Livre ouvert : Faut-il se méfier de la police ?

Aucune police d’un pays démocratique n’est autant critiquée par les instances internationales des droits de l’homme que celle de notre pays. Suite éditoriale du documentaire éponyme, les auteurs de ce livre expliquent pourquoi, en donnant la parole à de multiples témoins.

la police contre la rue

Dans un pays comme le nôtre où les manifestations de rue sont une tradition séculaire, convenons que le travail de la police n’est pas facile. Mais, alors que nos voisins de Grande Bretagne et d’Allemagne ont choisi la « gestion des foules », la France opte pour le « maintien de l’ordre ».

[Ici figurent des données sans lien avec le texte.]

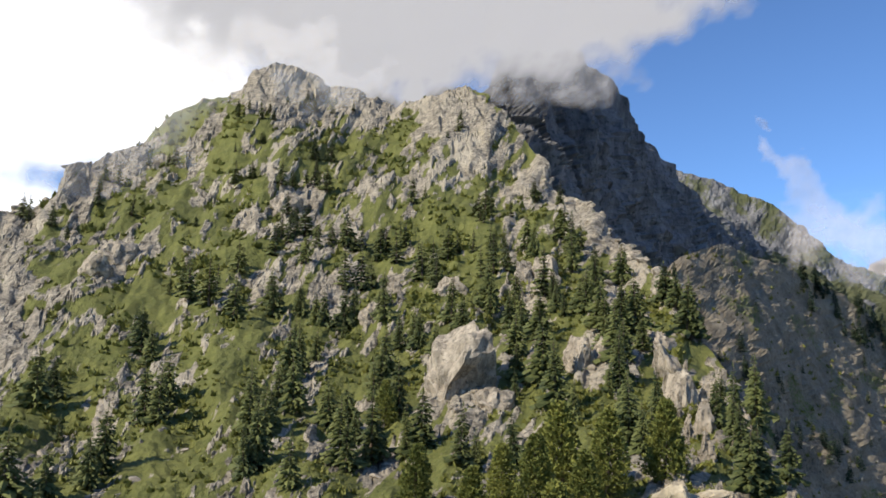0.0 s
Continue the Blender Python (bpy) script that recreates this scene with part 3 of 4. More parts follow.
fields_mat = terrain_material("valley_fields", 20.0, grass=((0.09, 0.12, 0.05), (0.21, 0.225, 0.11)), scree=((0.32, 0.28, 0.21), (0.42, 0.38, 0.3)))
ring_ground("ground", np.concatenate([np.linspace(0, 2600, 8), np.linspace(2650, 4300, 60), np.linspace(4350, 4980, 8)]), 420, lambda az, d: FLOOR_Z + 0 * d, floor_cover, fields_mat, "flat green valley floor with fields")

KNOLL = [(-20, -11), (9.3, -10.0), (11.7, -8.6), (15.3, -7.6), (18.1, -7.0), (21, -7.2), (23.5, -6.5), (26.4, -6.9), (29.8, -7.5), (33, -9.0), (38, -13), (44, -20), (60, -28)]


def lookout_height(az, d):
    a = (az + 180) % 360 - 180
    crest = np.tan(np.radians(np.interp(a, [k[0] for k in KNOLL], [k[1] for k in KNOLL], left=-14, right=-30)))
    side = smooth(46, 62, az) * (1 - smooth(205, 230, az))
    dip = np.where(d < 34, -0.24 * d - 0.9 * smooth(2, 12, d), 0)
    knoll = EYE + 34 * crest
    z = np.where(d < 34, dip * (1 - smooth(14, 34, d)) + knoll * smooth(14, 34, d), knoll - 0.42 * (d - 34))
    fall = -0.62 * d
    z = z * (1 - side) + fall * side
    behind = smooth(100, 130, np.abs(a))
    p = polar(az, d, 0)
    return z + behind * (1 - side) * 0.12 * d + 0.9 * smooth(6, 25, d) * (fbm(p / 6.0, 5, 0.5, 91) - 0.5)


def lookout_cover(az, d, z):
    c = np.zeros(az.shape + (4,))
    p = polar(az, d, 0)
    c[..., 0] = np.clip(0.95 - 1.5 * np.clip(fbm(p / 5.0, 4, 0.5, 93) - 0.56, 0, 1), 0, 1)
    path = np.exp(-((((az + 180) % 360 - 180) - 22.2 + 0.25 * (d - 30) + 3 * (fbm(p / 3.0, 3, 0.5, 95) - 0.5)) / 1.1) ** 2) * smooth(24, 28, d) * smooth(0.3, 0.46, fbm(p / 1.6, 4, 0.6, 96))
    c[..., 0] = np.clip(c[..., 0] - 0.9 * path, 0, 1)
    c[..., 1] = path
    return c


meadow_mat = terrain_material("alpine_meadow", 0.35, grass=((0.085, 0.095, 0.02), (0.26, 0.24, 0.052)), scree=((0.33, 0.25, 0.13), (0.5, 0.39, 0.22)))
ring_ground("lookout_ground", np.concatenate([np.linspace(0.01, 20, 16), np.linspace(20.6, 50, 70), np.geomspace(53, 1500, 24)]), 430, lookout_height, lookout_cover, meadow_mat, "grassy knoll with a worn footpath")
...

Se font face deux impératifs : la préservation de l’ordre public d’un côté et, de l’autre, le droit inaliénable d’expression et de manifestation. Le juste équilibre entre les deux est délicat. Force est de constater que, chez nous, la politique sécuritaire l’emporte, guidée par le fantasme d’une populace émeutière prête à chaque instant à renverser la République. Il faudrait donc lui opposer de la masse et de la dissuasion.

Police d’hier …

 C’est la troisième République qui mit un terme à la répression sanglante des manifestations de rue. C’est à partir de cette période historique que les missions de l’armée et de la police devinrent distinctes. Que les soldats cessèrent de tirer sur la foule. Que, progressivement les forces de l’ordre se spécialisèrent, se professionnalisèrent et s’encasernèrent, se déplaçant sur l’ensemble du territoire en fonction des nécessités. La doctrine qui s’imposa petit à petit est bien celle de la désescalade et du zéro mort.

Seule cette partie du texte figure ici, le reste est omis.